RECORDS SUPPLIED:
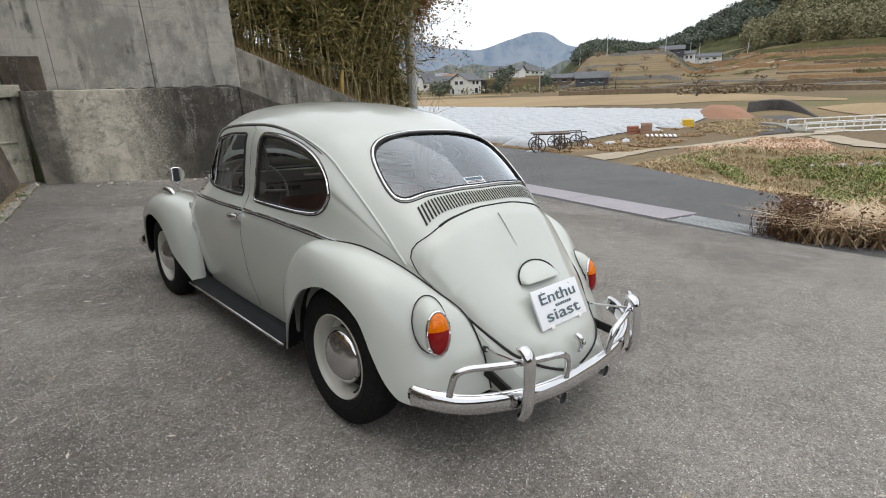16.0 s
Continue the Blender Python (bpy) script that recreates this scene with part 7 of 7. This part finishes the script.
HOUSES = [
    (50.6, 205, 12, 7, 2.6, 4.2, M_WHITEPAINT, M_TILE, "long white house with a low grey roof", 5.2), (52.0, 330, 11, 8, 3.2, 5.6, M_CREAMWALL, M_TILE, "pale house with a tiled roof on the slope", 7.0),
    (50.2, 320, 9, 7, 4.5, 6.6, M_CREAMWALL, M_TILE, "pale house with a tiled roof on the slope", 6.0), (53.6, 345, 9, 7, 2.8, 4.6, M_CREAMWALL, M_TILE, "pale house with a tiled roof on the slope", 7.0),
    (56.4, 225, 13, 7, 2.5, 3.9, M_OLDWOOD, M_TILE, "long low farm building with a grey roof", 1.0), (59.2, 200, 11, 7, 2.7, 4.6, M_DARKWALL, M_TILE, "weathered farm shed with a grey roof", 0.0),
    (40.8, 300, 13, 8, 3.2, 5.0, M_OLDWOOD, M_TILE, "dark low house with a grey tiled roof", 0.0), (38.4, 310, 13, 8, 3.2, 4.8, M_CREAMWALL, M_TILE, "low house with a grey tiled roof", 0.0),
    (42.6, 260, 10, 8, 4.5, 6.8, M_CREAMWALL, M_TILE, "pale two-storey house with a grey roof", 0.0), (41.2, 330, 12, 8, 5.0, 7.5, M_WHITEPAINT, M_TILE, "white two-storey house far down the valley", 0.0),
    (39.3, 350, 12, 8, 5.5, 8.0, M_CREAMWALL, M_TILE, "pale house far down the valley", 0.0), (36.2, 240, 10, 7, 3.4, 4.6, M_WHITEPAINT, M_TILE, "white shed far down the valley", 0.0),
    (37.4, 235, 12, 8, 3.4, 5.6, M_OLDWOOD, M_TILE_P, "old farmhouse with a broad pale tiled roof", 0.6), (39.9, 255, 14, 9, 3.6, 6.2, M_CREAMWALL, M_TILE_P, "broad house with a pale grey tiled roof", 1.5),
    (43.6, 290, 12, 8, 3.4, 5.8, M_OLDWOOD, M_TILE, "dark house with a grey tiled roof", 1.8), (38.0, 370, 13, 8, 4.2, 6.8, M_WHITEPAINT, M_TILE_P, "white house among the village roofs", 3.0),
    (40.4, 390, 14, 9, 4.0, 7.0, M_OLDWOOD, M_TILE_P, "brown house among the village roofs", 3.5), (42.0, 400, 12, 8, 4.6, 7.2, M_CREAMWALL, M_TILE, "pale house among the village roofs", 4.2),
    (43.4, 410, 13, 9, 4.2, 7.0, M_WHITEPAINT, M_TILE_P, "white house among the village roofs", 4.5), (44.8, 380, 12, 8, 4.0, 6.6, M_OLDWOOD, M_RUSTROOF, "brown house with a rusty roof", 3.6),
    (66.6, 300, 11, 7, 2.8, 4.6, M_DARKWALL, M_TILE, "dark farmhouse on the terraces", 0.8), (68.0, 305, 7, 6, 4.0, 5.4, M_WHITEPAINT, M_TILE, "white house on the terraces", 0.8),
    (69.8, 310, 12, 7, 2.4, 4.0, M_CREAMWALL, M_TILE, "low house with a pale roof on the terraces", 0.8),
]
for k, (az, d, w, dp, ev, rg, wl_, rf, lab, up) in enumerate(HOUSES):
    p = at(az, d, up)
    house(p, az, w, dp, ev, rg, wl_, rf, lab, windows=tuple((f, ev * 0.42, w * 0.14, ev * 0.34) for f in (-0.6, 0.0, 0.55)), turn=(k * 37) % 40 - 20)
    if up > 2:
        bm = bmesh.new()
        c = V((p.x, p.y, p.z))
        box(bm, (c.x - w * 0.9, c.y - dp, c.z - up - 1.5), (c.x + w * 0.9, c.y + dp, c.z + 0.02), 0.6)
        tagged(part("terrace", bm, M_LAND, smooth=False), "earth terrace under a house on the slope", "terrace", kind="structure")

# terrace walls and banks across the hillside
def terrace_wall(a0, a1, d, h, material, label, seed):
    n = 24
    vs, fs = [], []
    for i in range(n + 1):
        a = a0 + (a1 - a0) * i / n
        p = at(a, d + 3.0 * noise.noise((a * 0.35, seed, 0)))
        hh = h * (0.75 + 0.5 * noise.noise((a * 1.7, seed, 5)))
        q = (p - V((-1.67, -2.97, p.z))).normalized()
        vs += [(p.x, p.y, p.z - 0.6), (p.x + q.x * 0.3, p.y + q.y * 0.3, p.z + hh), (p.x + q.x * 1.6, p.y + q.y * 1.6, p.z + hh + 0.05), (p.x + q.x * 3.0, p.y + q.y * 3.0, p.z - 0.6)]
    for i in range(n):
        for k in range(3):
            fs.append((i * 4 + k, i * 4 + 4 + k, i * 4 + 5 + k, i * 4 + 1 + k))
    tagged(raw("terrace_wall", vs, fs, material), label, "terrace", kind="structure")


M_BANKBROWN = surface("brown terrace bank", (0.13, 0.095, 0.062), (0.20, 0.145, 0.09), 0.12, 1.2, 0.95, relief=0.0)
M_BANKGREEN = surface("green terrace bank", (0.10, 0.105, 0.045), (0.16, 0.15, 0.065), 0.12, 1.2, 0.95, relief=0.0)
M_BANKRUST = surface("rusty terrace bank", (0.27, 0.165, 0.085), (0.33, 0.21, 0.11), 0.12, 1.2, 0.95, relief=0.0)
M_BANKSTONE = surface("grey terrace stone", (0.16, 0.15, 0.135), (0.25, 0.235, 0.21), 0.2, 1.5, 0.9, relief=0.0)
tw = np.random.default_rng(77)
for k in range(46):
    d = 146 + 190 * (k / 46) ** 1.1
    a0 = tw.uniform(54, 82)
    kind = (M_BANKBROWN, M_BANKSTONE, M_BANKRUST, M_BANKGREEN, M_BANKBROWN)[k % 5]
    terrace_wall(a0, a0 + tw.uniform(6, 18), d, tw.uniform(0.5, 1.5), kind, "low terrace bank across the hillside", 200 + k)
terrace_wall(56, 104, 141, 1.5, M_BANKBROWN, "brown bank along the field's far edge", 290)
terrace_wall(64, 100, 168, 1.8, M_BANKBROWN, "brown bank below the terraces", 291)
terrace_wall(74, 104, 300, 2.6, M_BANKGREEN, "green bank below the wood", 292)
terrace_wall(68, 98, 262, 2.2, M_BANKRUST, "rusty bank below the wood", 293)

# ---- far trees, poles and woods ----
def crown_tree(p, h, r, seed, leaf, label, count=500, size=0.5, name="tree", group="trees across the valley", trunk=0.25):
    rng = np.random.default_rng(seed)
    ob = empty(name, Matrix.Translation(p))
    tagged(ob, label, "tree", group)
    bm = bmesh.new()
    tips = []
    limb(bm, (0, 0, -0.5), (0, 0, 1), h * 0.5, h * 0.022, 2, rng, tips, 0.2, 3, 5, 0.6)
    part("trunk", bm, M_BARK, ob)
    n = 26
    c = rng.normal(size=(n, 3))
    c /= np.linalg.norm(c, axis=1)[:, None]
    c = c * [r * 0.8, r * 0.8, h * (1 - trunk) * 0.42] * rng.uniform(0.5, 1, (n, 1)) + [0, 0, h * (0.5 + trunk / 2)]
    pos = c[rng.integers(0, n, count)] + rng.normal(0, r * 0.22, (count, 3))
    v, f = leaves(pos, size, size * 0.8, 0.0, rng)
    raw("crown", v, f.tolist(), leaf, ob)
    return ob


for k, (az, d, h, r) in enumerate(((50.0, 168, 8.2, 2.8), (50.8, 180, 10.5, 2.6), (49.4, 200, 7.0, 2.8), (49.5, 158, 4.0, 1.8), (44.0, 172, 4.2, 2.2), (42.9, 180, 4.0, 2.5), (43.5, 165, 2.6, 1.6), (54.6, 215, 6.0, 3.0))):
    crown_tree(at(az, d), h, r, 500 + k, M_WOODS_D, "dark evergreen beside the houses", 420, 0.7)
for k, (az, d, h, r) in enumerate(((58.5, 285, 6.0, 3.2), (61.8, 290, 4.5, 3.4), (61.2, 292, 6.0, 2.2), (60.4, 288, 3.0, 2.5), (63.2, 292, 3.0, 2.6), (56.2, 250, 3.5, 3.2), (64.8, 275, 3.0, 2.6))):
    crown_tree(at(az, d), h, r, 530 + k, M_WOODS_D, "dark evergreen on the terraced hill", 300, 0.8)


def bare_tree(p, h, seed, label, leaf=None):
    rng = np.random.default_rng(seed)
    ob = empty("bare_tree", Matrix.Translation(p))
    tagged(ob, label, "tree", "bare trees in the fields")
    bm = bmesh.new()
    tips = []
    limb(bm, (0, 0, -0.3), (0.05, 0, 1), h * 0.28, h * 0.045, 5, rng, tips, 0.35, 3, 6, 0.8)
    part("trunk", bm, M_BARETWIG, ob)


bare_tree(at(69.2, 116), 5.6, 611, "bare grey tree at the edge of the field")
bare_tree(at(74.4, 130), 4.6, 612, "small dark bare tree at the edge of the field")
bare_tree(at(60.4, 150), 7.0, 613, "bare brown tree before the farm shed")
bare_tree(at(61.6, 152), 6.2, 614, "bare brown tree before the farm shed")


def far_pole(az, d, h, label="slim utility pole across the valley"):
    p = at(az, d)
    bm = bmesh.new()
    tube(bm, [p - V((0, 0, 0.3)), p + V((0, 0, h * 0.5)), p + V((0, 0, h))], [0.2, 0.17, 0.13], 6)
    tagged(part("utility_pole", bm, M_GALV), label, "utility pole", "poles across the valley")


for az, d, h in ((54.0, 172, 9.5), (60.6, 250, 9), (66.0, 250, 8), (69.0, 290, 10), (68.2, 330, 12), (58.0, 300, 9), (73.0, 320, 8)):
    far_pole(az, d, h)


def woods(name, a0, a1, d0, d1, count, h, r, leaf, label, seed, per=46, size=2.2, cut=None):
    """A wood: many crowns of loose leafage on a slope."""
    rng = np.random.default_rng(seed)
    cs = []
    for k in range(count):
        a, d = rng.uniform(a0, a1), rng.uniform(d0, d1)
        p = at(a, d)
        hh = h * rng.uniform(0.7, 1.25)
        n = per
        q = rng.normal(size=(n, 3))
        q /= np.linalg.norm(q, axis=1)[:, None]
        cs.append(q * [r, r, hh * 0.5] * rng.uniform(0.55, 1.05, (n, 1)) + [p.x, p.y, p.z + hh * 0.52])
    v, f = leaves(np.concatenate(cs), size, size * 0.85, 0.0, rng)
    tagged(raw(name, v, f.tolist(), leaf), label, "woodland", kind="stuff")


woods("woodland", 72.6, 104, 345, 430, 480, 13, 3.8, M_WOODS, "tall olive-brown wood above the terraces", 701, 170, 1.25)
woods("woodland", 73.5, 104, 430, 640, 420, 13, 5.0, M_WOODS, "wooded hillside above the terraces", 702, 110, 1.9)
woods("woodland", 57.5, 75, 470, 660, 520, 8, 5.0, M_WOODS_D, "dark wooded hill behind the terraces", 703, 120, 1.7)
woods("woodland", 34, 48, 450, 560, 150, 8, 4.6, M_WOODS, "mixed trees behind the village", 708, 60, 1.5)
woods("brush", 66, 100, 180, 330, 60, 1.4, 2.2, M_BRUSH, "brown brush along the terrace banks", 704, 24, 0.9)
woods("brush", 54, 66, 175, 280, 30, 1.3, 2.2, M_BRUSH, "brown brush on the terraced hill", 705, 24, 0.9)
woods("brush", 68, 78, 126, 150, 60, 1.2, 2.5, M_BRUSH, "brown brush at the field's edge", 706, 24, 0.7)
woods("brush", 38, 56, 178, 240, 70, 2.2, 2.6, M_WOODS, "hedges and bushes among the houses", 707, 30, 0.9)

==

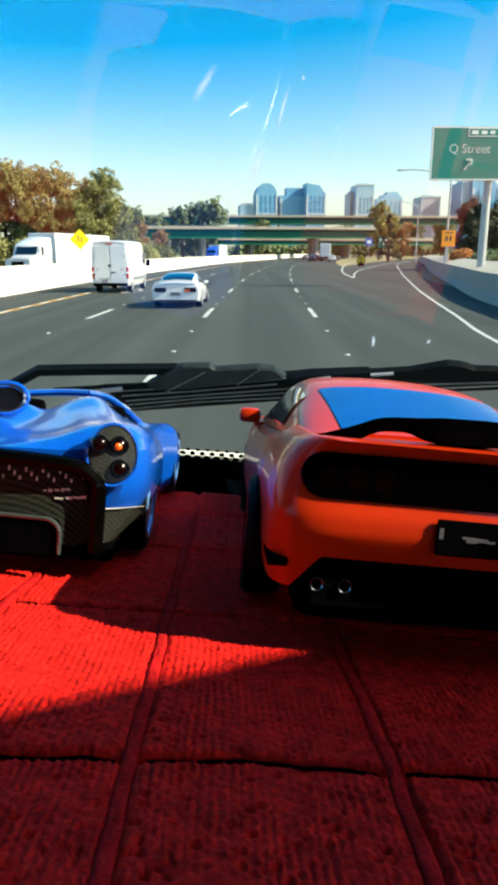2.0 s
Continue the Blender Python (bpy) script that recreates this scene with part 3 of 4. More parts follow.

EXERCISE:
Report all lines of the data that include the word "script".

EXERCISE SOLUTION:
Continue the Blender Python (bpy) script that recreates this scene with part 7 of 7. This part finishes the script.
Continue the Blender Python (bpy) script that recreates this scene with part 3 of 4. More parts follow.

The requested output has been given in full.